_Recorded information_:
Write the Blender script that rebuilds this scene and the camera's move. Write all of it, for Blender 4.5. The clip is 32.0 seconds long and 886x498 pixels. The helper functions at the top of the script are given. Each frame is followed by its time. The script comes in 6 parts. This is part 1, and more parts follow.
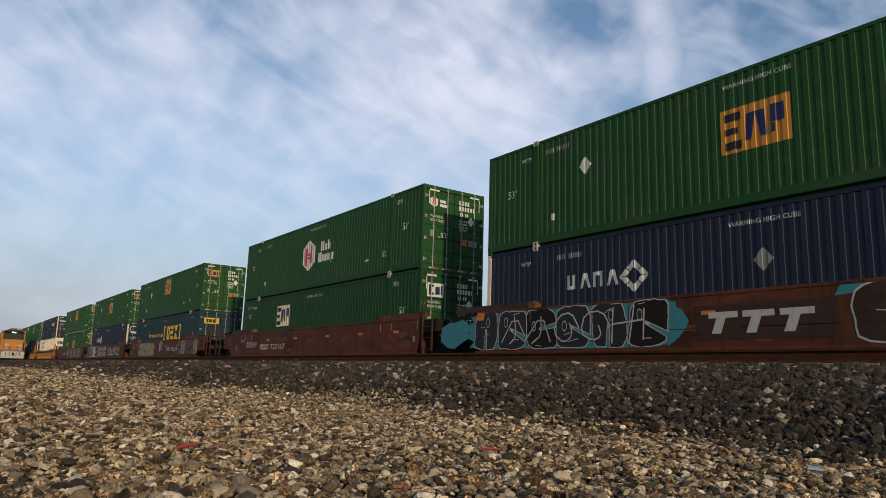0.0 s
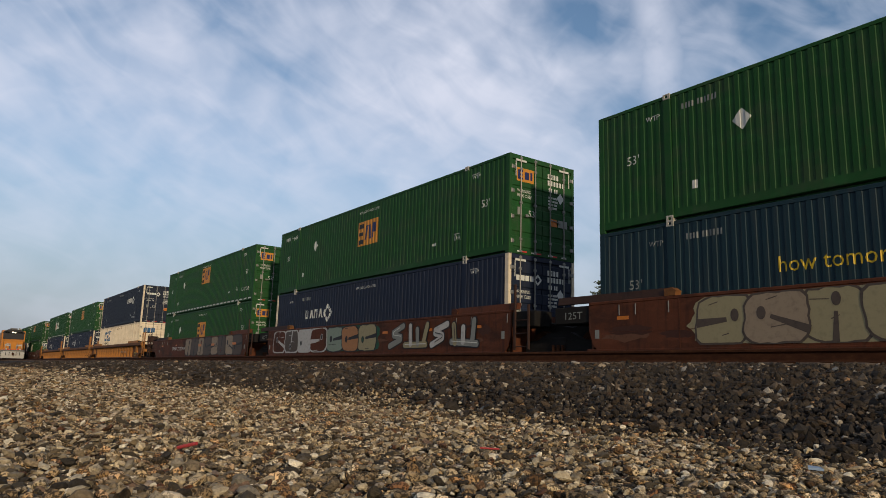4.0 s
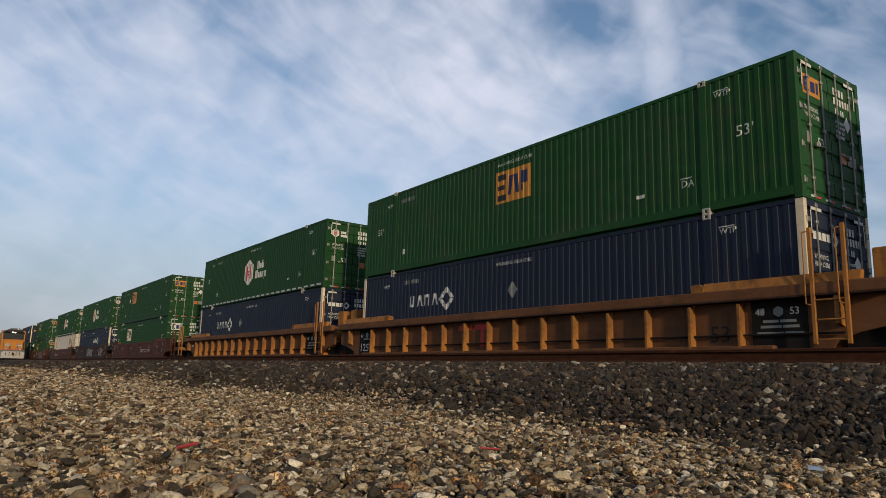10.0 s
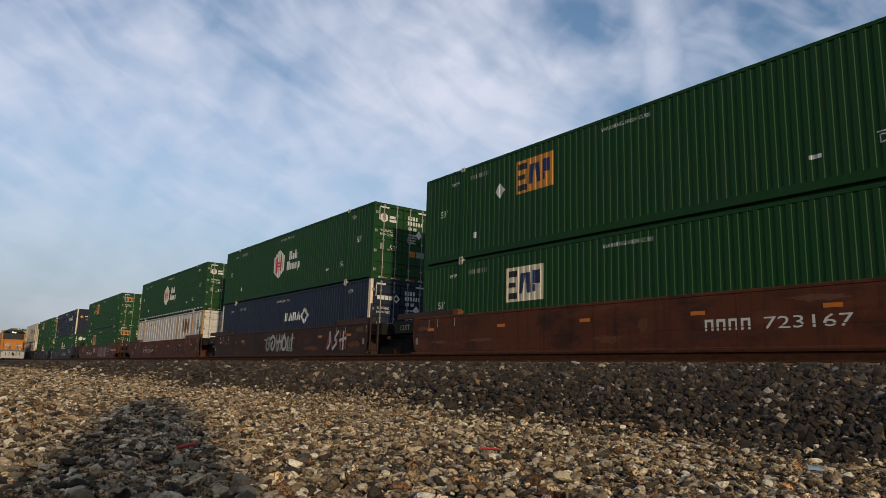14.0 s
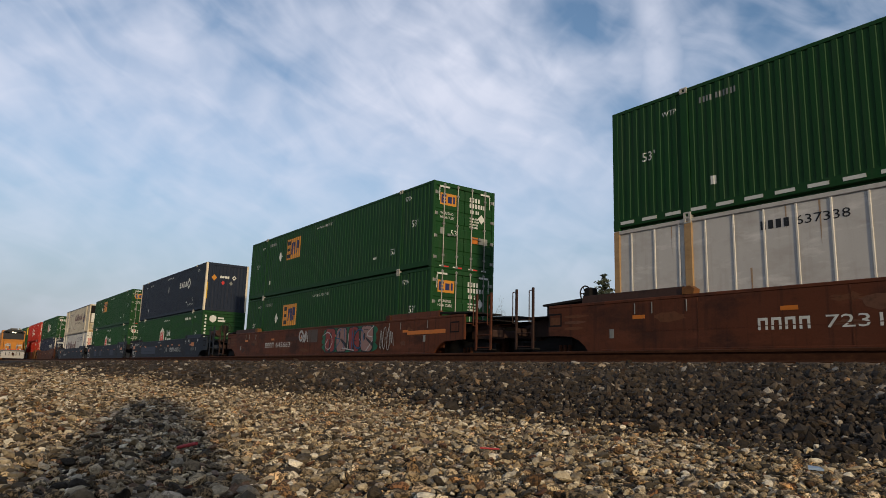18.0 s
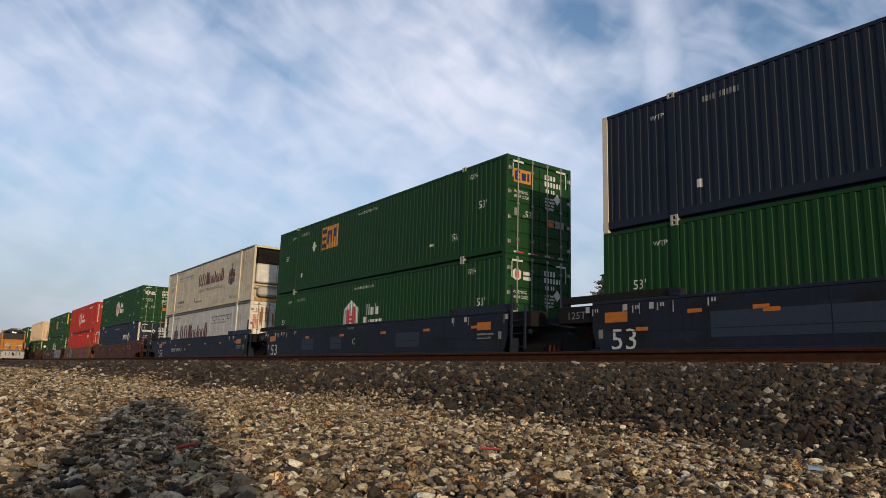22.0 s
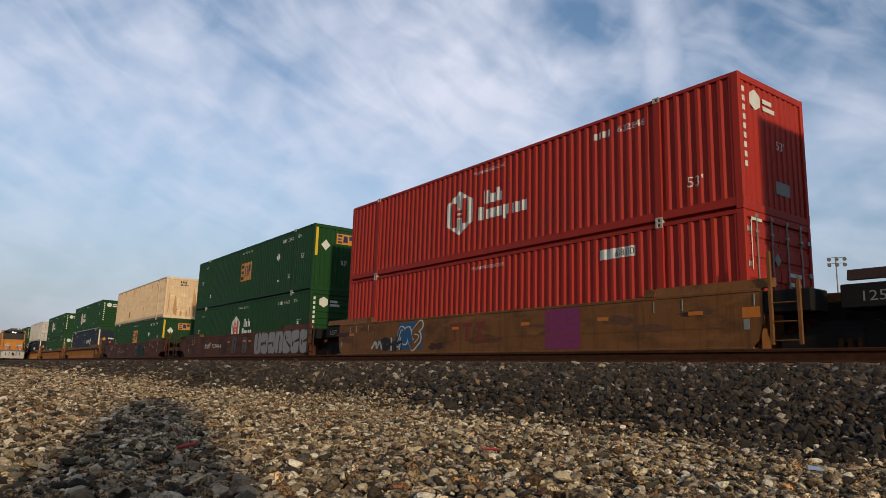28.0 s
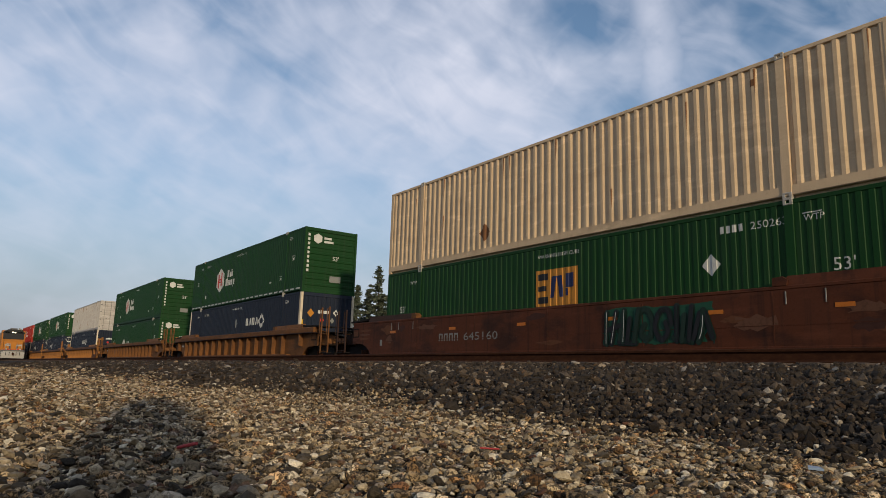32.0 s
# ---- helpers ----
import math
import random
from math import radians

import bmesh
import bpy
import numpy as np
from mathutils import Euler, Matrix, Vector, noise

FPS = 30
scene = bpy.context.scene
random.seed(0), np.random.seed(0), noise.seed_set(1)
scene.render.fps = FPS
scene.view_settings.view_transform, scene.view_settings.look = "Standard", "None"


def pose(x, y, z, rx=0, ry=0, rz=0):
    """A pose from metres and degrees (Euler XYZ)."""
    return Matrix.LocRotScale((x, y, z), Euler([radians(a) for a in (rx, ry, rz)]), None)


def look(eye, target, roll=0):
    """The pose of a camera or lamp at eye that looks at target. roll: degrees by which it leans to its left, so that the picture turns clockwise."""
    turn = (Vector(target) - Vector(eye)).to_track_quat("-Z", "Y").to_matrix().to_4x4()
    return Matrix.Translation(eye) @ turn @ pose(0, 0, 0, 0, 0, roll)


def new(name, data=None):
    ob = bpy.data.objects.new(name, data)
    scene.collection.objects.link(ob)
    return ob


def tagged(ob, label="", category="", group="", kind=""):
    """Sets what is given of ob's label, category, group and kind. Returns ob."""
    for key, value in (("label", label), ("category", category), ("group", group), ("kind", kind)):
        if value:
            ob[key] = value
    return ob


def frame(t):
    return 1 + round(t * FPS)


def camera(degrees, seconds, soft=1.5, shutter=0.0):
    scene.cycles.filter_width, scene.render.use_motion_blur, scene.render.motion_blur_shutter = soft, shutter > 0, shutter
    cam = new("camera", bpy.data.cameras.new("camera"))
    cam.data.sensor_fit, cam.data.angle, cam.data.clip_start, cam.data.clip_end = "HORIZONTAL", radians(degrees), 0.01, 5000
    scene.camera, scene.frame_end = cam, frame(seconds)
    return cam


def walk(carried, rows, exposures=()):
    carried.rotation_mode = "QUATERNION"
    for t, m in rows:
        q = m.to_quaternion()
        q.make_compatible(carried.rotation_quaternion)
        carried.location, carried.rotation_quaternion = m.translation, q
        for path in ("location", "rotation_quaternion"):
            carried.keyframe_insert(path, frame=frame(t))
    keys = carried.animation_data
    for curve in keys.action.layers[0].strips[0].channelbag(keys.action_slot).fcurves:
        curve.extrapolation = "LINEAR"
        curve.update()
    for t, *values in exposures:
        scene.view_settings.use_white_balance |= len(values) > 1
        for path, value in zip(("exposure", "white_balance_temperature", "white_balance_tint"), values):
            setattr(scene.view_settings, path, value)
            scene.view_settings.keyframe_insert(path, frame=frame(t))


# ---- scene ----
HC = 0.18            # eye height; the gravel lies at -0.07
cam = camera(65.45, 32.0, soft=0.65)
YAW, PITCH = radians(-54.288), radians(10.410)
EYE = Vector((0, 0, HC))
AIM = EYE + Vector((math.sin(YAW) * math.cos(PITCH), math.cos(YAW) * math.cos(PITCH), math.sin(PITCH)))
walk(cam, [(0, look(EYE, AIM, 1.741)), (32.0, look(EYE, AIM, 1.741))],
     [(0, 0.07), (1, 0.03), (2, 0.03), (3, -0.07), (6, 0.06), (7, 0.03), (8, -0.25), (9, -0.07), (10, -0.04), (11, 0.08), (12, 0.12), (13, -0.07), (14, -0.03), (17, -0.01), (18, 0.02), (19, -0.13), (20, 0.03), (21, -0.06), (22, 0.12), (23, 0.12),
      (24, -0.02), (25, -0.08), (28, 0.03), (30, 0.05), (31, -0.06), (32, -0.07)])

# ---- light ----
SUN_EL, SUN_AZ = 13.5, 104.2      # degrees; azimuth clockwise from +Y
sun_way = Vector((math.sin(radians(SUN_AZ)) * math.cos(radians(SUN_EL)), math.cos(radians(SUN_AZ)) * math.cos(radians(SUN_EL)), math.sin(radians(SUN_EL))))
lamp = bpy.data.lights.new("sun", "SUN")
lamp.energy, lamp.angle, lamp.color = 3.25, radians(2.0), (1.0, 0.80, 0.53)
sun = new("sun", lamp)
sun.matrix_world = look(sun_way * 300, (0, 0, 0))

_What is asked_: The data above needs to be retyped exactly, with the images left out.

_Reply to the task_:
Write the Blender script that rebuilds this scene and the camera's move. Write all of it, for Blender 4.5. The clip is 32.0 seconds long and 886x498 pixels. The helper functions at the top of the script are given. Each frame is followed by its time. The script comes in 6 parts. This is part 1, and more parts follow.
0.0 s
4.0 s
10.0 s
14.0 s
18.0 s
22.0 s
28.0 s
32.0 s
# ---- helpers ----
import math
import random
from math import radians

import bmesh
import bpy
import numpy as np
from mathutils import Euler, Matrix, Vector, noise

FPS = 30
scene = bpy.context.scene
random.seed(0), np.random.seed(0), noise.seed_set(1)
scene.render.fps = FPS
scene.view_settings.view_transform, scene.view_settings.look = "Standard", "None"


def pose(x, y, z, rx=0, ry=0, rz=0):
    """A pose from metres and degrees (Euler XYZ)."""
    return Matrix.LocRotScale((x, y, z), Euler([radians(a) for a in (rx, ry, rz)]), None)


def look(eye, target, roll=0):
    """The pose of a camera or lamp at eye that looks at target. roll: degrees by which it leans to its left, so that the picture turns clockwise."""
    turn = (Vector(target) - Vector(eye)).to_track_quat("-Z", "Y").to_matrix().to_4x4()
    return Matrix.Translation(eye) @ turn @ pose(0, 0, 0, 0, 0, roll)


def new(name, data=None):
    ob = bpy.data.objects.new(name, data)
    scene.collection.objects.link(ob)
    return ob


def tagged(ob, label="", category="", group="", kind=""):
    """Sets what is given of ob's label, category, group and kind. Returns ob."""
    for key, value in (("label", label), ("category", category), ("group", group), ("kind", kind)):
        if value:
            ob[key] = value
    return ob


def frame(t):
    return 1 + round(t * FPS)


def camera(degrees, seconds, soft=1.5, shutter=0.0):
    scene.cycles.filter_width, scene.render.use_motion_blur, scene.render.motion_blur_shutter = soft, shutter > 0, shutter
    cam = new("camera", bpy.data.cameras.new("camera"))
    cam.data.sensor_fit, cam.data.angle, cam.data.clip_start, cam.data.clip_end = "HORIZONTAL", radians(degrees), 0.01, 5000
    scene.camera, scene.frame_end = cam, frame(seconds)
    return cam


def walk(carried, rows, exposures=()):
    carried.rotation_mode = "QUATERNION"
    for t, m in rows:
        q = m.to_quaternion()
        q.make_compatible(carried.rotation_quaternion)
        carried.location, carried.rotation_quaternion = m.translation, q
        for path in ("location", "rotation_quaternion"):
            carried.keyframe_insert(path, frame=frame(t))
    keys = carried.animation_data
    for curve in keys.action.layers[0].strips[0].channelbag(keys.action_slot).fcurves:
        curve.extrapolation = "LINEAR"
        curve.update()
    for t, *values in exposures:
        scene.view_settings.use_white_balance |= len(values) > 1
        for path, value in zip(("exposure", "white_balance_temperature", "white_balance_tint"), values):
            setattr(scene.view_settings, path, value)
            scene.view_settings.keyframe_insert(path, frame=frame(t))


# ---- scene ----
HC = 0.18            # eye height; the gravel lies at -0.07
cam = camera(65.45, 32.0, soft=0.65)
YAW, PITCH = radians(-54.288), radians(10.410)
EYE = Vector((0, 0, HC))
AIM = EYE + Vector((math.sin(YAW) * math.cos(PITCH), math.cos(YAW) * math.cos(PITCH), math.sin(PITCH)))
walk(cam, [(0, look(EYE, AIM, 1.741)), (32.0, look(EYE, AIM, 1.741))],
     [(0, 0.07), (1, 0.03), (2, 0.03), (3, -0.07), (6, 0.06), (7, 0.03), (8, -0.25), (9, -0.07), (10, -0.04), (11, 0.08), (12, 0.12), (13, -0.07), (14, -0.03), (17, -0.01), (18, 0.02), (19, -0.13), (20, 0.03), (21, -0.06), (22, 0.12), (23, 0.12),
      (24, -0.02), (25, -0.08), (28, 0.03), (30, 0.05), (31, -0.06), (32, -0.07)])

# ---- light ----
SUN_EL, SUN_AZ = 13.5, 104.2      # degrees; azimuth clockwise from +Y
sun_way = Vector((math.sin(radians(SUN_AZ)) * math.cos(radians(SUN_EL)), math.cos(radians(SUN_AZ)) * math.cos(radians(SUN_EL)), math.sin(radians(SUN_EL))))
lamp = bpy.data.lights.new("sun", "SUN")
lamp.energy, lamp.angle, lamp.color = 3.25, radians(2.0), (1.0, 0.80, 0.53)
sun = new("sun", lamp)
sun.matrix_world = look(sun_way * 300, (0, 0, 0))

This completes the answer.